The science fiction Oscars

Tom Jackson
Mar 23, 2010

Movie lovers have the Academy Awards, music fans have the Grammys, readers have the Pulitzers. Science fiction fans such as myself have their awards, too.

One of the awards given out in science fiction is called the Prometheus. Its list of 2008 novels nominated for the award was announced today. (Disclosure: I am one of the judges who worked on the list).

The books are:

“Matter” by Iain Banks;

“Little Brother,” Cory Doctorow;

“The January Dancer,” Michael Flynn;

“Saturn’s Children,” Charles Stross;

“Opening Atlantis,” Harry Turtledove;

“Half a Crown,” Jo Walton.

More information here.

The Prometheus, given to science fiction novels that promote the cause of freedom, are not the biggest award in science fiction. At best, it’s like the Golden Globe. The top award, the equivalent of the Oscars, are called the Hugo Awards, and the novel nominees for the award were announced a few days ago.

The Hugo nominees are:

“Anathem,” Neal Stephenson;

“The Graveyard Book,” Neil Gaiman;

“Little Brother,” Cory Doctorow;

“Saturn’s Children,” Charles Stross;

“Zoe’s Tale,” John Scalzi.

I have read all of these books except for the Gaiman and the Stross. I especially recommend the books by Banks, Doctorow, Stephenson and Flynn.

Comments

Anonymous (not ...

Yep! I’m not surprised to learn that I'm really out of the Sci-Fi genre loop anymore.
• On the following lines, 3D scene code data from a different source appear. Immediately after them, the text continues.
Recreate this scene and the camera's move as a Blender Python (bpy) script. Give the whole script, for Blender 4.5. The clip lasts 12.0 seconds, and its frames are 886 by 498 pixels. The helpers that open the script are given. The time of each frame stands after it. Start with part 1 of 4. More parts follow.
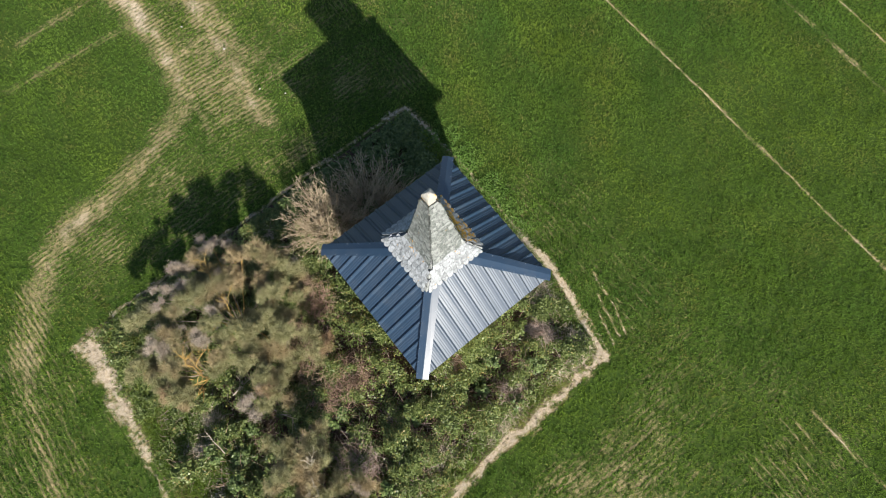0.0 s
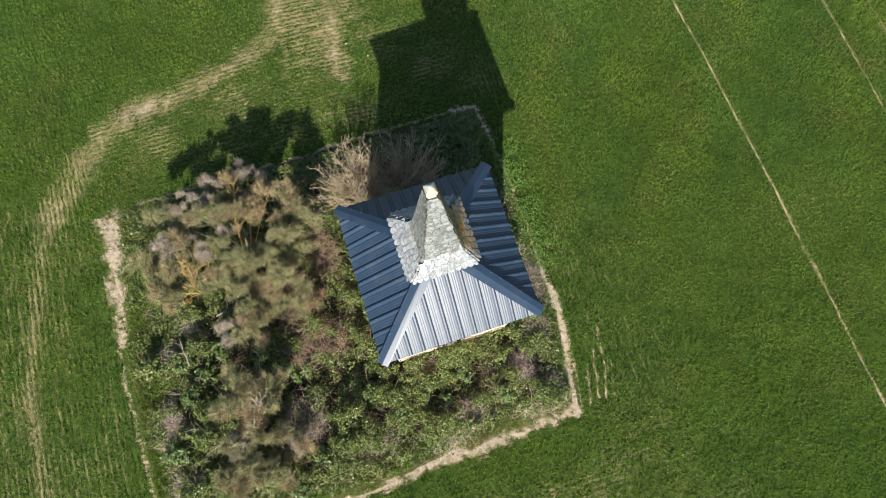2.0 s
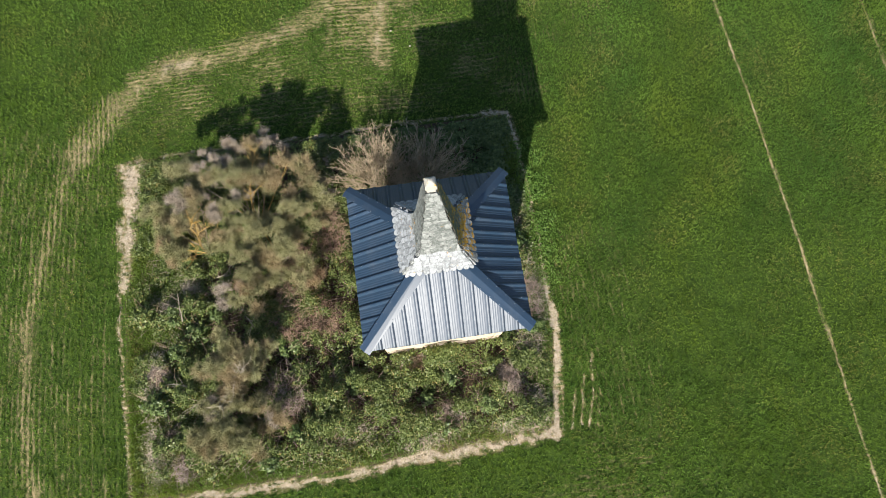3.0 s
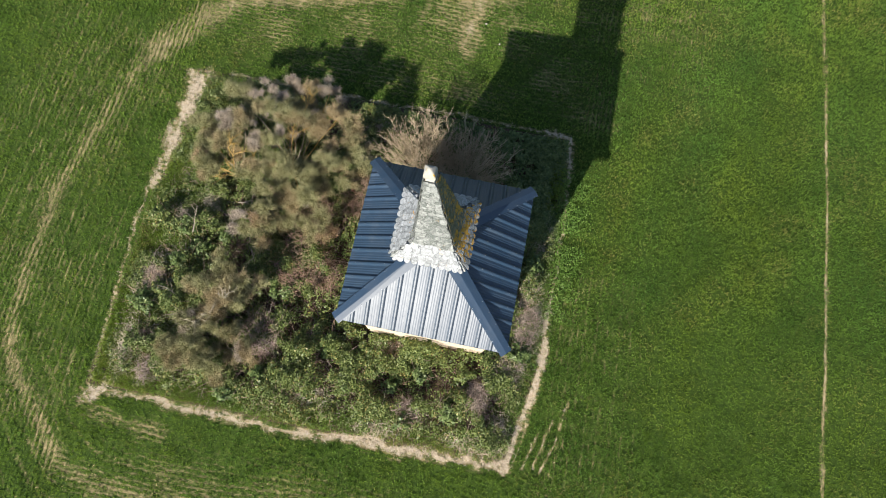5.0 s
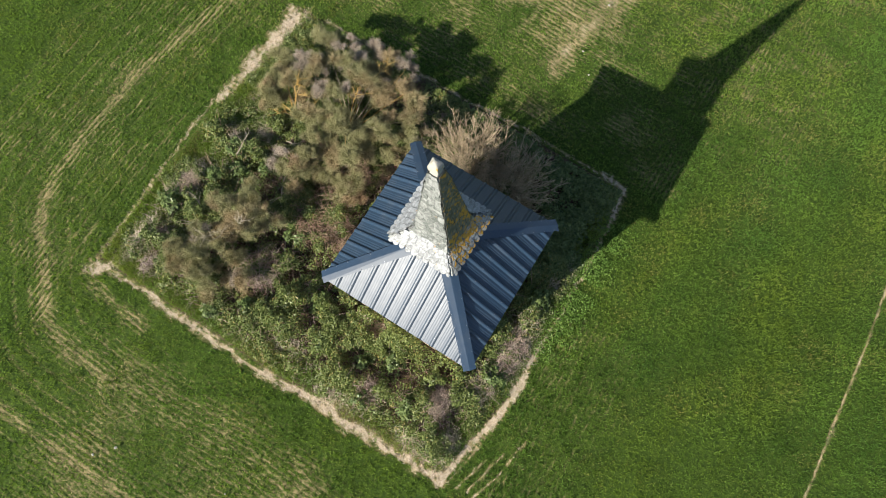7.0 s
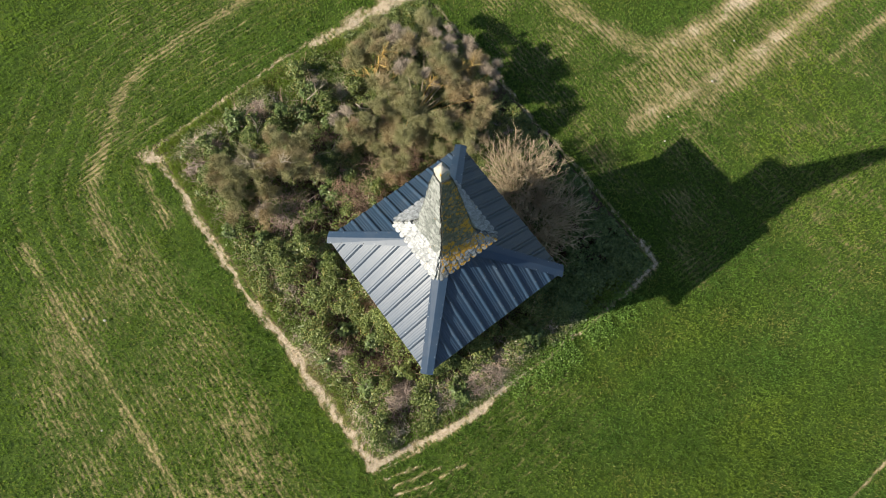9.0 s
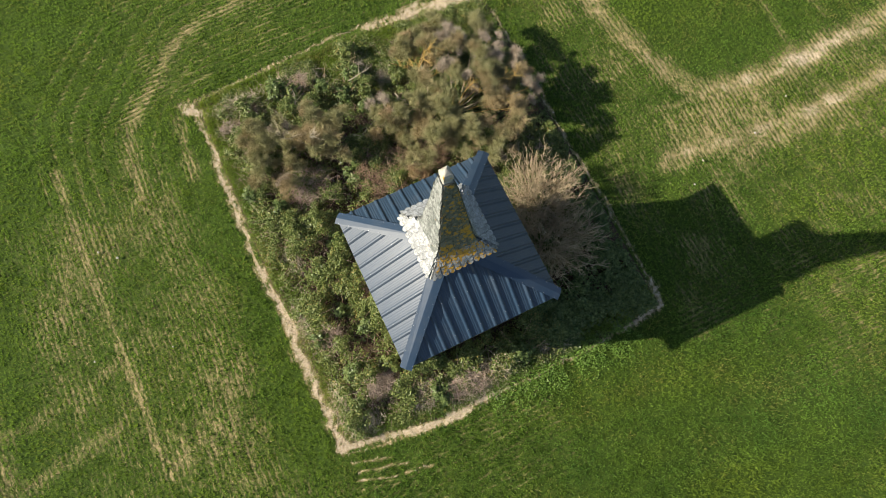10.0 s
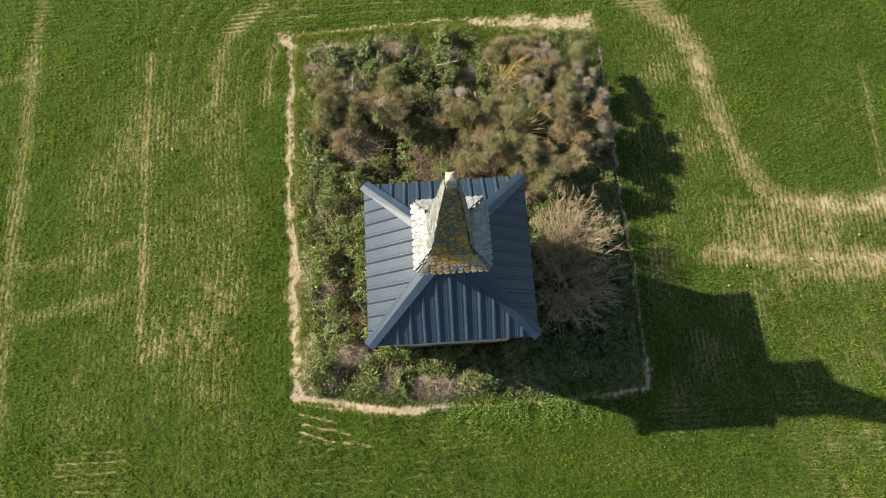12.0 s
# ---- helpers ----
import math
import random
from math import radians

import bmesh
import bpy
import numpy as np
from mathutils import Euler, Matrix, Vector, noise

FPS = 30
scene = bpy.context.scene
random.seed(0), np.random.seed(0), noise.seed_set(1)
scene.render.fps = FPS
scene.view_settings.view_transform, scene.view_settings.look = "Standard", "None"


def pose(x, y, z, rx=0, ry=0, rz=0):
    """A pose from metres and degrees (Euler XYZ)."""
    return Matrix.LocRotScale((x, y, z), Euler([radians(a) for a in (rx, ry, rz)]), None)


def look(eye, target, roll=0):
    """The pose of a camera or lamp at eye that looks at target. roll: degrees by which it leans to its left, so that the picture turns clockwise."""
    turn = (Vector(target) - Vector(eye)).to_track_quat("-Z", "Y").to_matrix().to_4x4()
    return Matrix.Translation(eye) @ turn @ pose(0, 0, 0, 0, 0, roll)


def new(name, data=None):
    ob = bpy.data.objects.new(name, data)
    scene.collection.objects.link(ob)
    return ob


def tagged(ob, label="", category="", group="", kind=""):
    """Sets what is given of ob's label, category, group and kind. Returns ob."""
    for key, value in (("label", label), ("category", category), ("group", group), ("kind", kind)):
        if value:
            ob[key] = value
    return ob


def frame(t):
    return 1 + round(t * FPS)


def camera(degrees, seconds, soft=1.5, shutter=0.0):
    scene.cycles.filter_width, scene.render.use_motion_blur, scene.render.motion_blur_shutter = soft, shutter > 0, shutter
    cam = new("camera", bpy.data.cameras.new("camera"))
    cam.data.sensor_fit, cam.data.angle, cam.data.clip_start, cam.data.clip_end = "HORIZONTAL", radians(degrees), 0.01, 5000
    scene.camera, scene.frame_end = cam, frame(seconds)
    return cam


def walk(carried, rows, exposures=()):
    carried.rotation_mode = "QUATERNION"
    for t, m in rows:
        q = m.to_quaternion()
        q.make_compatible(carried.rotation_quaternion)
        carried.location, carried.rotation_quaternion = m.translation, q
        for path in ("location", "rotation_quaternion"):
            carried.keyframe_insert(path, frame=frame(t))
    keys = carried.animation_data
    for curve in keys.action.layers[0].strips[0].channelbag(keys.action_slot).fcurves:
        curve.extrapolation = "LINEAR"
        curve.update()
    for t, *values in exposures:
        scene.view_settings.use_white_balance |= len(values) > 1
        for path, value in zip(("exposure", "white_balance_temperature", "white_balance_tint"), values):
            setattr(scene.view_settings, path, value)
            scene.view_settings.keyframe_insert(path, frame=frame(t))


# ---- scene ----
cam = camera(73.1, 12.0, soft=0.55)
PATH = [
    (0, (-2.726, 2.305, 18.931), (-2.339, 1.948, 17.002), 4.1),
    (0.5, (-2.913, 2.088, 18.927), (-2.499, 1.764, 16.997), 4.4),
    (1, (-3.043, 1.832, 18.921), (-2.605, 1.547, 16.991), 4.9),
    (1.5, (-3.206, 1.532, 18.909), (-2.746, 1.289, 16.978), 4.5),
    (2, (-3.32, 1.273, 18.868), (-2.843, 1.07, 16.936), 4.9),
    (2.5, (-3.433, 1.0, 18.797), (-2.941, 0.837, 16.865), 4.9),
    (3, (-3.509, 0.695, 18.717), (-3.005, 0.576, 16.785), 4.9),
    (3.2, (-3.515, 0.606, 18.684), (-3.008, 0.503, 16.752), 5.3),
    (4.8, (-3.45, -0.483, 18.404), (-2.949, -0.431, 16.468), 3.6),
    (5, (-3.458, -0.595, 18.372), (-2.957, -0.526, 16.436), 3.8),
    (5.5, (-3.368, -0.87, 18.308), (-2.879, -0.758, 16.372), 3.6),
    (6, (-3.295, -1.197, 18.255), (-2.818, -1.035, 16.319), 3.1),
    (6.5, (-3.204, -1.442, 18.244), (-2.743, -1.241, 16.309), 3.2),
    (7, (-3.012, -1.757, 18.254), (-2.578, -1.51, 16.318), 2.4),
    (7.2, (-2.935, -1.824, 18.254), (-2.512, -1.564, 16.317), 2.8),
    (8.8, (-2.213, -2.581, 18.45), (-1.897, -2.204, 16.511), 1.0),
    (9, (-2.121, -2.694, 18.456), (-1.819, -2.301, 16.519), 0.9),
    (9.5, (-1.846, -2.894, 18.507), (-1.585, -2.473, 16.57), 0.3),
    (10, (-1.566, -2.995, 18.571), (-1.35, -2.555, 16.632), 0.5),
    (10.5, (-1.255, -3.146, 18.594), (-1.085, -2.686, 16.655), -0.1),
    (11, (-0.938, -3.241, 18.638), (-0.818, -2.767, 16.699), -0.4),
    (11.5, (-0.661, -3.333, 18.669), (-0.584, -2.846, 16.731), -0.4),
    (12, (-0.289, -3.337, 18.751), (-0.266, -2.849, 16.812), -0.9),
]
walk(cam, [(t, look(eye, target, roll)) for t, eye, target, roll in PATH],
     [(0, 1.2, 6200, 11), (5, 1.2, 6250, 11), (7.2, 1.2, 6400, 10), (9.5, 1.2, 6750, 9), (12, 1.3, 7100, 9)])

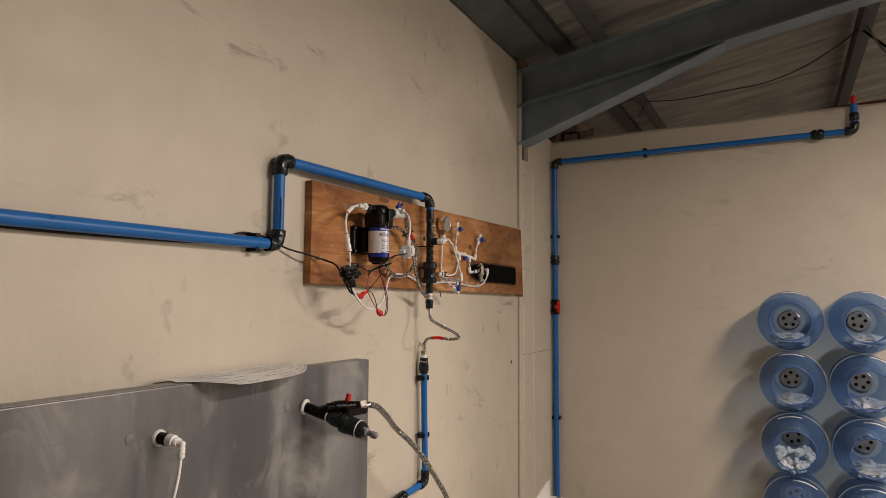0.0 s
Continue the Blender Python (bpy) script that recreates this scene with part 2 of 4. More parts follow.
def braid():
    m = Mat("braided_steel", 0.26, 1.0)
    u, v, w = m.xyz(m.coords(which="UV"))
    a = m.math("SINE", m.math("MULTIPLY", m.math("ADD", u, v), 6.2832))
    b = m.math("SINE", m.math("MULTIPLY", m.math("SUBTRACT", u, v), 6.2832))
    h = m.math("MULTIPLY", a, b)
    f = m.ramp(m.math("MULTIPLY", m.math("ADD", h, 1.0), 0.5), [(0.22, 0.0), (0.66, 1.0)])
    glint = m.noise(m.coords(), 700.0, 2, 0.5)
    lite = m.ramp(glint, [(0.35, (0.36, 0.355, 0.35)), (0.62, (0.92, 0.91, 0.89))])
    col = m.mix(f, (0.03, 0.029, 0.028), lite)
    # dark tracer threads that dip under the weave
    s = m.math("FRACT", m.math("MULTIPLY", m.math("ADD", u, v), 0.25))
    s2 = m.math("FRACT", m.math("MULTIPLY", m.math("SUBTRACT", v, u), 0.25))
    t = m.math("MULTIPLY", m.math("LESS_THAN", s, 0.24), m.math("LESS_THAN", s2, 0.42))
    col = m.mix(m.math("MULTIPLY", t, 0.93), col, (0.012, 0.011, 0.012))
    m.colour(col)
    m.bump(h, 0.7, 0.0008)
    return m.mat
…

The only name I recognized was Turtledove. I read ‘Guns of The South’ years ago. Fun book.

I’ve been studying Soviet economics, that’s ‘kinda’ like Sci-Fi isn’t it?

beepx22

Harry Turtledove is probably the best known author on this list, Opening atlantis is a great read, as are most of his other books, In the series begining with "How Few Remain" and ending with "In at the Death" He tells of a confederate victory in the Civil war, and looks at other conflicts between the two nations, Including in one of the later books of the series, the Battle of Norwalk and the Battle of Sandusky. Glad to see he's made the list again at least on the Prometheus awards. Thanks for posting this Tom

Tom Jackson

Thanks for your comments. Harry Turtledove won the Prometheus last year for The Gladiator, a fine book about two Italian teenagers in a world in which the Communists won the Cold War. (He won in a tie with Jo Walton's "Ha'Penny," an exciting thriller about a plot to kill Hitler in a world in which England makes a separate peace with the Nazis.)

beepx22

Yep Yep, all of the cross time books, though written for a younger audience, are fine books, though i must admit reading the Gladiator reminded me a bit of the hero zone, which isn't a bad thing

Anonymous (not ...

br wrote:

'...the Battle of Norwalk and the Battle of Sandusky.'

Interesting, I may have to check that out. Thanks.

Had the Copperheads been a potent force in 1860s Ohio, the state may have possibly seceded, the Union would have split in the Midwest and Lincoln's ability to wage war could have been potentially been greatly diminished.

Of course, during the First Battle of Manassas, had Lee allowed Jackson to pursue fleeing Federalists back into Washington, the War of Secession would possibly have ended almost before it began.

Anonymous (not ...

Read Turtledove’s 'Settling Accounts: Return Engagement' online for free:

http://www.scribd.com/doc/129328...

I read what I wanted about Norwalk and Sandusky. Thanks again br.

To each his own; I enjoy reading plain old history more. For me there’s enough weird and bizarre stuff that actually occurred.